= PROVIDED DATA =
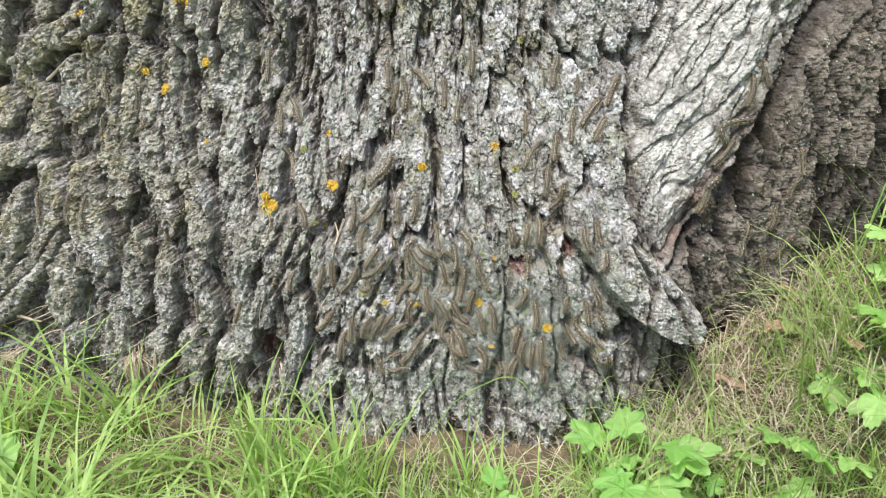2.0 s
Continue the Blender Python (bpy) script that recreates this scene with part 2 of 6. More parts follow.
    col = mix(body, col, mix(ramp(fleck, 0.5, 0.7), rgb(0.92, 0.86, 0.70), rgb(0.70, 0.50, 0.30)))
    # tan collar behind the head, on the sides
    collar = maths("MULTIPLY", maths("SUBTRACT", 1.0, ramp(u, 0.015, 0.035)), maths("MULTIPLY", ramp(a, 0.12, 0.2), 0.45))
    col = mix(collar, col, rgb(0.62, 0.40, 0.20))
    links.new(col, shader.inputs["Base Color"])
    rings = maths("ABSOLUTE", maths("SUBTRACT", maths("FRACT", maths("MULTIPLY", u, 46.0)), 0.5))
    n = bump(maths("ADD", maths("MULTIPLY", rings, 0.5), maths("ADD", speck, streak)), 0.8, 0.0005)
    links.new(n, shader.inputs["Normal"])
    return mat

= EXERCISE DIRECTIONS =
Extract the full listing above verbatim; pictures are to be left out of the copy.

= FINAL ANSWER =
2.0 s
Continue the Blender Python (bpy) script that recreates this scene with part 2 of 6. More parts follow.
    col = mix(body, col, mix(ramp(fleck, 0.5, 0.7), rgb(0.92, 0.86, 0.70), rgb(0.70, 0.50, 0.30)))
    # tan collar behind the head, on the sides
    collar = maths("MULTIPLY", maths("SUBTRACT", 1.0, ramp(u, 0.015, 0.035)), maths("MULTIPLY", ramp(a, 0.12, 0.2), 0.45))
    col = mix(collar, col, rgb(0.62, 0.40, 0.20))
    links.new(col, shader.inputs["Base Color"])
    rings = maths("ABSOLUTE", maths("SUBTRACT", maths("FRACT", maths("MULTIPLY", u, 46.0)), 0.5))
    n = bump(maths("ADD", maths("MULTIPLY", rings, 0.5), maths("ADD", speck, streak)), 0.8, 0.0005)
    links.new(n, shader.inputs["Normal"])
    return mat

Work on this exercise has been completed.